Problem to work on – Go through the listing and copy each line with the string "that".

Stored data entries:
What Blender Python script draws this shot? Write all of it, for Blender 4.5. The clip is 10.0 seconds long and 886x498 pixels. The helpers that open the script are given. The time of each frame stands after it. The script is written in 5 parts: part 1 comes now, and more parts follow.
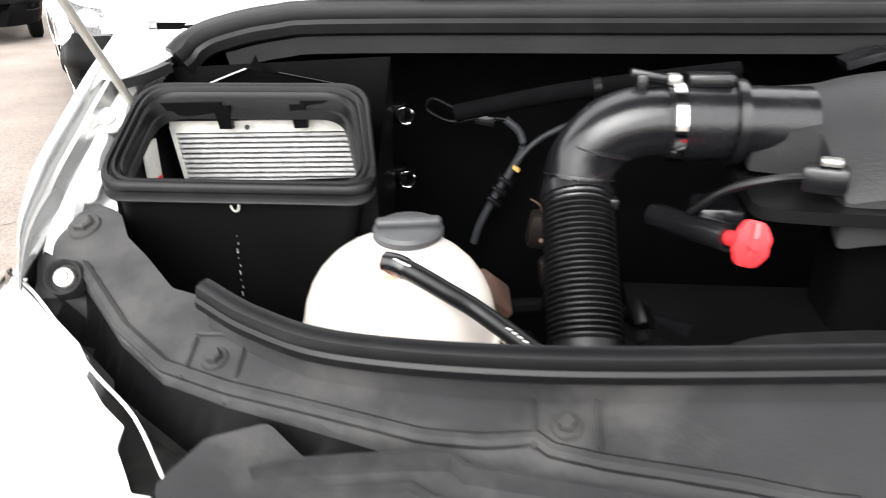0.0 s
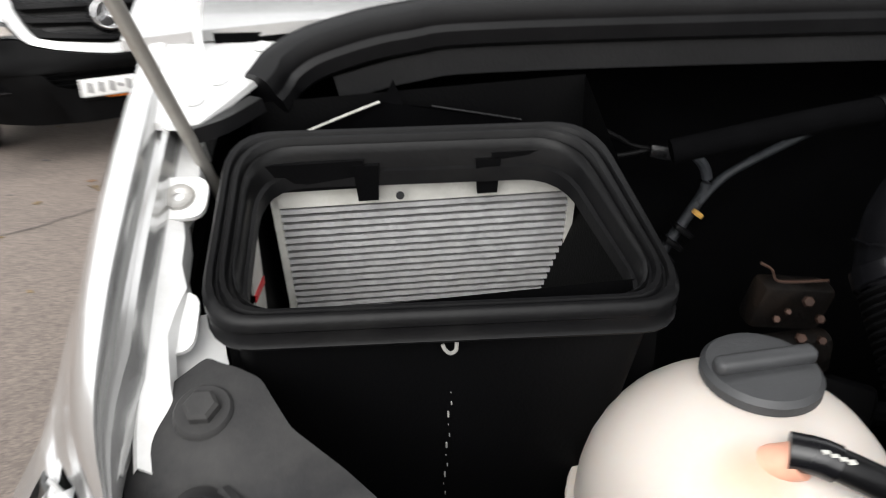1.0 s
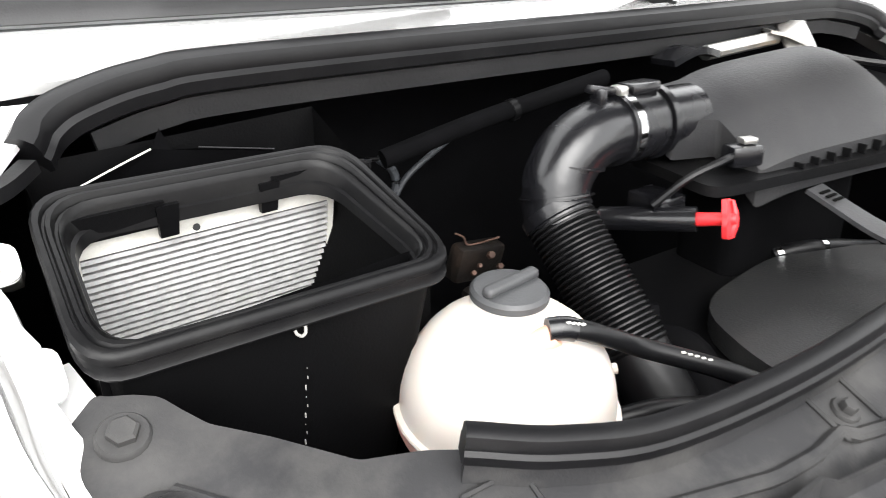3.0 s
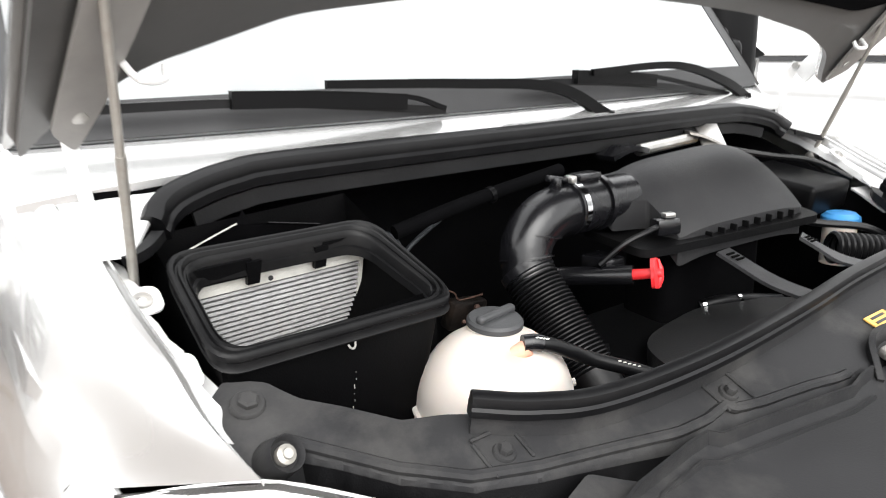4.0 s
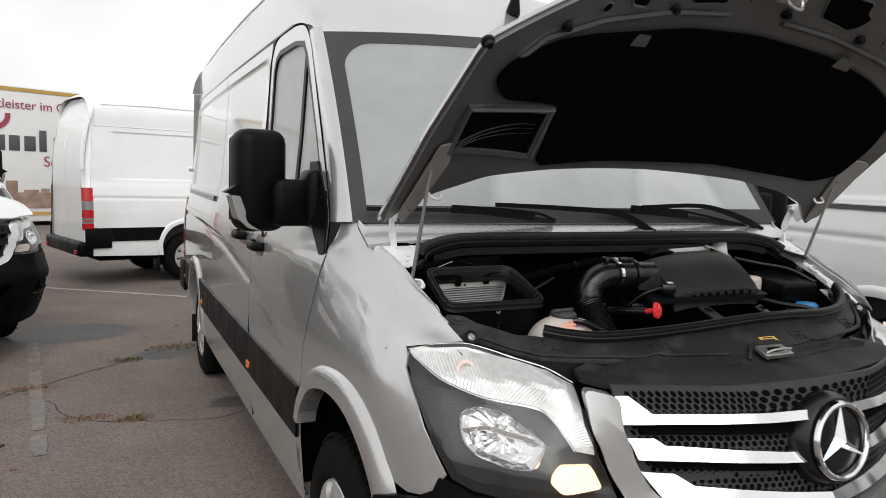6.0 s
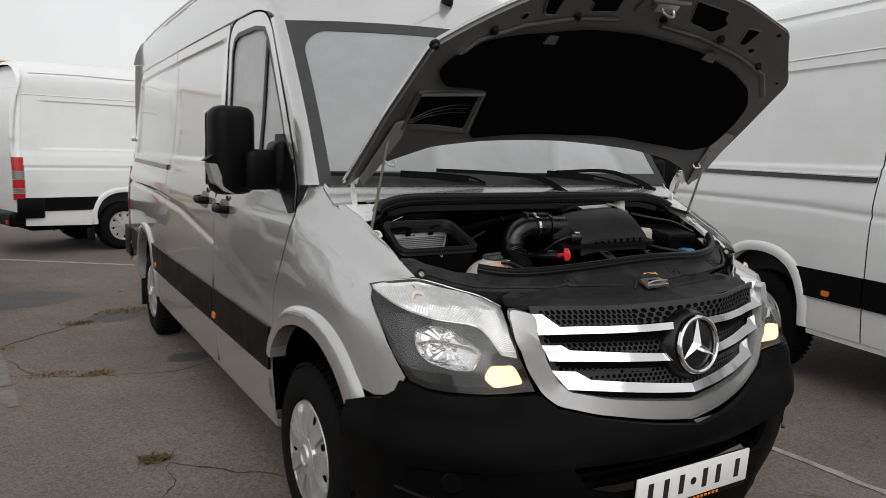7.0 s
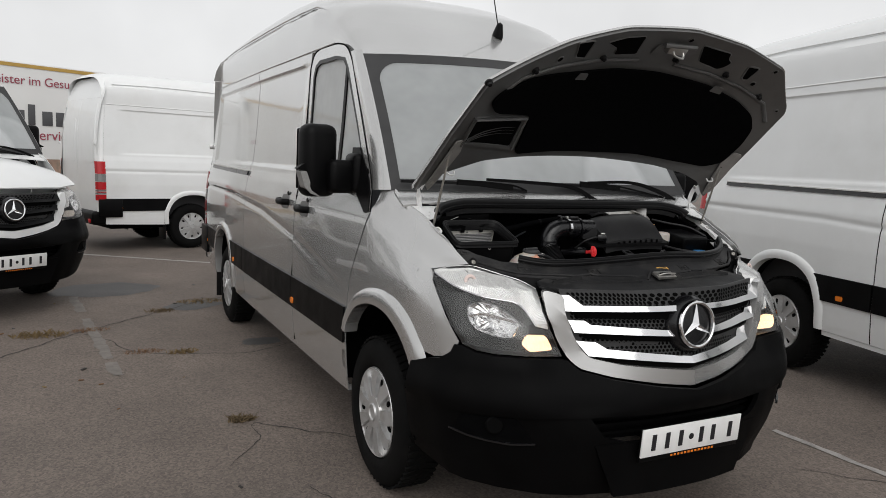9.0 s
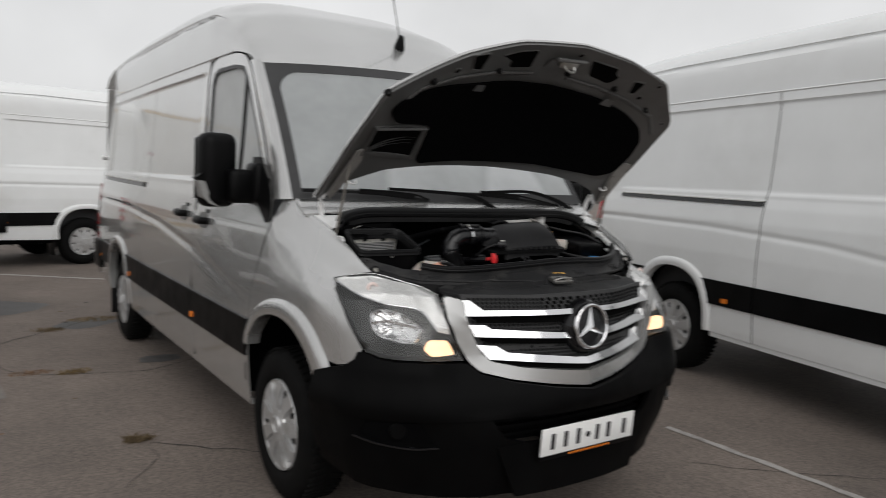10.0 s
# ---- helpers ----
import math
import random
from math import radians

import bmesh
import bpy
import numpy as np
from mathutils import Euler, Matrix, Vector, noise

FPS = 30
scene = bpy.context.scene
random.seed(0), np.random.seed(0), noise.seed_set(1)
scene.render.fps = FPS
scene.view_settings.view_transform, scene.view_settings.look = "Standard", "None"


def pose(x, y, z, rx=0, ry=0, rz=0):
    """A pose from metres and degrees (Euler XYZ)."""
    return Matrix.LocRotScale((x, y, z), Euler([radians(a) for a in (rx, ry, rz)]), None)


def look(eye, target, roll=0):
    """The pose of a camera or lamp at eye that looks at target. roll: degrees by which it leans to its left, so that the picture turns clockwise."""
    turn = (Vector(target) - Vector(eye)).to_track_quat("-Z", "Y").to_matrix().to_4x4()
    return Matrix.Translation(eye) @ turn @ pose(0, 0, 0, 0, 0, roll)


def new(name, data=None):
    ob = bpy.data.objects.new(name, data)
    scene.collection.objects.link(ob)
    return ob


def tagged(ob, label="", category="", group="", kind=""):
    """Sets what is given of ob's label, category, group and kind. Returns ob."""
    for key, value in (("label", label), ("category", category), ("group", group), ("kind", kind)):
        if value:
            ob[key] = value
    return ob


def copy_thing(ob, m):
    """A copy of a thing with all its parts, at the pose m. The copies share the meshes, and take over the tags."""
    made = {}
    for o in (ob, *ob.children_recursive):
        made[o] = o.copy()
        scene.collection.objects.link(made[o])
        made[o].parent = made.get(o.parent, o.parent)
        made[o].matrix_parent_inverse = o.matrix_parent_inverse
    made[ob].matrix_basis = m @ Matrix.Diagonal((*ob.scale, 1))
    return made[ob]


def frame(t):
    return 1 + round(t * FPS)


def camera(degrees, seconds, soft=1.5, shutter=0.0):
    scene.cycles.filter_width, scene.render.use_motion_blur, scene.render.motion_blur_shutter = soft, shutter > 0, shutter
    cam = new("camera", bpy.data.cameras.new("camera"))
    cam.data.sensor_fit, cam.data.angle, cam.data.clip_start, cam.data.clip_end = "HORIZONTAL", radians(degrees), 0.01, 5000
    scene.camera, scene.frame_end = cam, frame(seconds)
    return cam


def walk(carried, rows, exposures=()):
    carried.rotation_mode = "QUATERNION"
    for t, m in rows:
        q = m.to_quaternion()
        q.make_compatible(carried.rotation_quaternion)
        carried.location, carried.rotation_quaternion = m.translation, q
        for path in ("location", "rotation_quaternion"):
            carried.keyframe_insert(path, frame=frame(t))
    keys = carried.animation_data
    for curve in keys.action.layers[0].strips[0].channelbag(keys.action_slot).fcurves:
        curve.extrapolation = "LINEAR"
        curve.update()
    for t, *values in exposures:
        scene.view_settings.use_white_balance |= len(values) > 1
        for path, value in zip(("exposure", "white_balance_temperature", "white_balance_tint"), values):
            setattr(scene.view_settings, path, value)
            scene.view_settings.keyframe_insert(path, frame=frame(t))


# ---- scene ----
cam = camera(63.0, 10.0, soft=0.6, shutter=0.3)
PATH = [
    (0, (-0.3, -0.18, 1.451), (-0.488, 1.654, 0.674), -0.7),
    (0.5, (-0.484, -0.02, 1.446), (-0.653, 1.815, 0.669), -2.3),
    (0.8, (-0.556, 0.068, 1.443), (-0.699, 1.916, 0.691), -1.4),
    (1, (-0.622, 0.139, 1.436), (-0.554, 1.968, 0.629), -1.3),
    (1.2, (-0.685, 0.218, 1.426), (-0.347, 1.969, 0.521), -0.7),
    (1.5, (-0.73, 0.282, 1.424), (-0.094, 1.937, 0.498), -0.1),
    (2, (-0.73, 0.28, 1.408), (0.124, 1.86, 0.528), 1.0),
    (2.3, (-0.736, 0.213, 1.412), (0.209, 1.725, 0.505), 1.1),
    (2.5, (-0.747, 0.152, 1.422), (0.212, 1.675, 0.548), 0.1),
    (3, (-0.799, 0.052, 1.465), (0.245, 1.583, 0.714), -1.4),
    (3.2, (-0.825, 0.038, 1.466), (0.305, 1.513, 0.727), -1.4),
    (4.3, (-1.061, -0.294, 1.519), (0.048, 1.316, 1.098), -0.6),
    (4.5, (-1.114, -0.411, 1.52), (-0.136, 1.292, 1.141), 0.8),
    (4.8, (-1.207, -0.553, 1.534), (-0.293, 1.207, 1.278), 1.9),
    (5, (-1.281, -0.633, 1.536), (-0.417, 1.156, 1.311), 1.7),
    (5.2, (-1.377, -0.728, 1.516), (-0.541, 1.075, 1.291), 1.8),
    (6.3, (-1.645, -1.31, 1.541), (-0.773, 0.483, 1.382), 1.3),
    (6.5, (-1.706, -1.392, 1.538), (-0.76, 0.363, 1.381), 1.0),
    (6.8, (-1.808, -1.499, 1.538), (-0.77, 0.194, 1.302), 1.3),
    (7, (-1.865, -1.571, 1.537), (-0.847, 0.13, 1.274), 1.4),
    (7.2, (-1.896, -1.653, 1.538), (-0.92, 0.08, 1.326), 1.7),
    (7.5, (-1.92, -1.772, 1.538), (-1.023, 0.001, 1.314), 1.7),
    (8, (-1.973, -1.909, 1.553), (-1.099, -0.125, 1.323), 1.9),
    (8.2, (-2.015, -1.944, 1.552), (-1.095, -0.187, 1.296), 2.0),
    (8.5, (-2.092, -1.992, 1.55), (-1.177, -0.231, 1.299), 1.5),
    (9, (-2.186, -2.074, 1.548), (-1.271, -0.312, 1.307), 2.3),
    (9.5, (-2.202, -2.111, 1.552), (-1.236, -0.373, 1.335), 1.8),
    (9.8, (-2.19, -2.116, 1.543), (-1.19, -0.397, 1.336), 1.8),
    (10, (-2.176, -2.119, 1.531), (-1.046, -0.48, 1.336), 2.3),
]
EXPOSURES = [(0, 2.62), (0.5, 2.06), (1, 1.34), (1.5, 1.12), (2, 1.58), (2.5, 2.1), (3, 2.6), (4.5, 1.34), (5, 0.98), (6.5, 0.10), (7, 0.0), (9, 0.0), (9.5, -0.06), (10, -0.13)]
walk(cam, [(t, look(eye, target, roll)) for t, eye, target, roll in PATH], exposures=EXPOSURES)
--
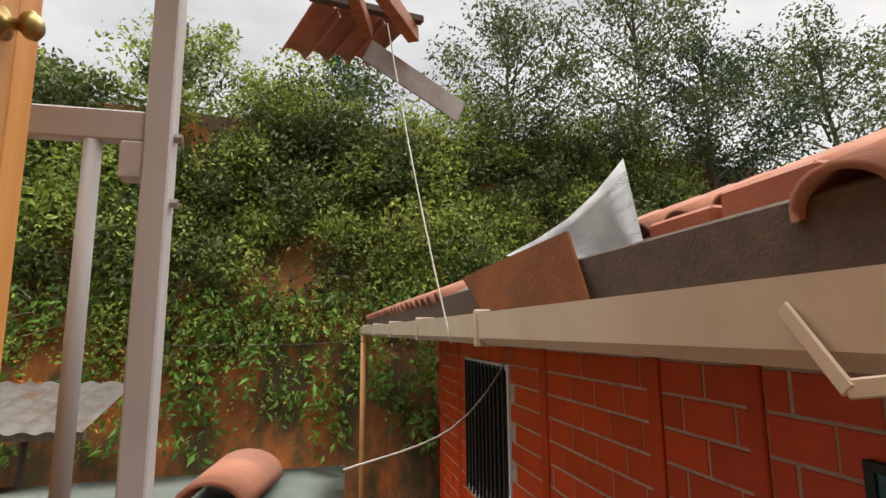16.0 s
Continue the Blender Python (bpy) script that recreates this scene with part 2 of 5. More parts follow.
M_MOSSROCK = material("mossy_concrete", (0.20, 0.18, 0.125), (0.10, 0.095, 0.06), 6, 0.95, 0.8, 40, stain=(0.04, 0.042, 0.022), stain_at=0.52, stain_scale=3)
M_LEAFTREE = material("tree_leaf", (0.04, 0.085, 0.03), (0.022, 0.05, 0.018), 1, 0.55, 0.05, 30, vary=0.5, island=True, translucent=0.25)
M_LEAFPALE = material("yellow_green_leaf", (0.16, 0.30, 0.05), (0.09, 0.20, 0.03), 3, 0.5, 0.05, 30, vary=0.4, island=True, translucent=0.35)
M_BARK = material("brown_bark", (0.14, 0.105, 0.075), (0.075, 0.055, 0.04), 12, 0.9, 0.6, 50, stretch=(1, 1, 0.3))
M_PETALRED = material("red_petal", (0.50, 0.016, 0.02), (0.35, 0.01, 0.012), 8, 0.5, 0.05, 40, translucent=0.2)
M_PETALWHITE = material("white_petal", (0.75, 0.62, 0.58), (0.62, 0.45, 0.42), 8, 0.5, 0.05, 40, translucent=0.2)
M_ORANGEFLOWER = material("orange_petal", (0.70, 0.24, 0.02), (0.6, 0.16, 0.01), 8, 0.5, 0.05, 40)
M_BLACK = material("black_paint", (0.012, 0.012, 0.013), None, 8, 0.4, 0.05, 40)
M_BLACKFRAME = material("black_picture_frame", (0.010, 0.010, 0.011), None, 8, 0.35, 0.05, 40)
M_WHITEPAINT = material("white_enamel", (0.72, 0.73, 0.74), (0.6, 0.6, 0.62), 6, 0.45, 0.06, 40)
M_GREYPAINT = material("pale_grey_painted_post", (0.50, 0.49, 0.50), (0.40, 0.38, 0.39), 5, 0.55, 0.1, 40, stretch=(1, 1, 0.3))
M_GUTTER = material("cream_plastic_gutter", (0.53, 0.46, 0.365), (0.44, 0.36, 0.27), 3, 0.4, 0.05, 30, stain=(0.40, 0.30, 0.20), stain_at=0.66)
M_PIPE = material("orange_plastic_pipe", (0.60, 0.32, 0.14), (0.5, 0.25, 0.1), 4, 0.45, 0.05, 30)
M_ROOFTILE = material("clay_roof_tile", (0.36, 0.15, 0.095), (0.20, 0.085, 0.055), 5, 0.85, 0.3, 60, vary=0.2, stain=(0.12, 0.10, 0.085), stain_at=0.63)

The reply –
What Blender Python script draws this shot? Write all of it, for Blender 4.5. The clip is 10.0 seconds long and 886x498 pixels. The helpers that open the script are given. The time of each frame stands after it. The script is written in 5 parts: part 1 comes now, and more parts follow.
    """The pose of a camera or lamp at eye that looks at target. roll: degrees by which it leans to its left, so that the picture turns clockwise."""
Continue the Blender Python (bpy) script that recreates this scene with part 2 of 5. More parts follow.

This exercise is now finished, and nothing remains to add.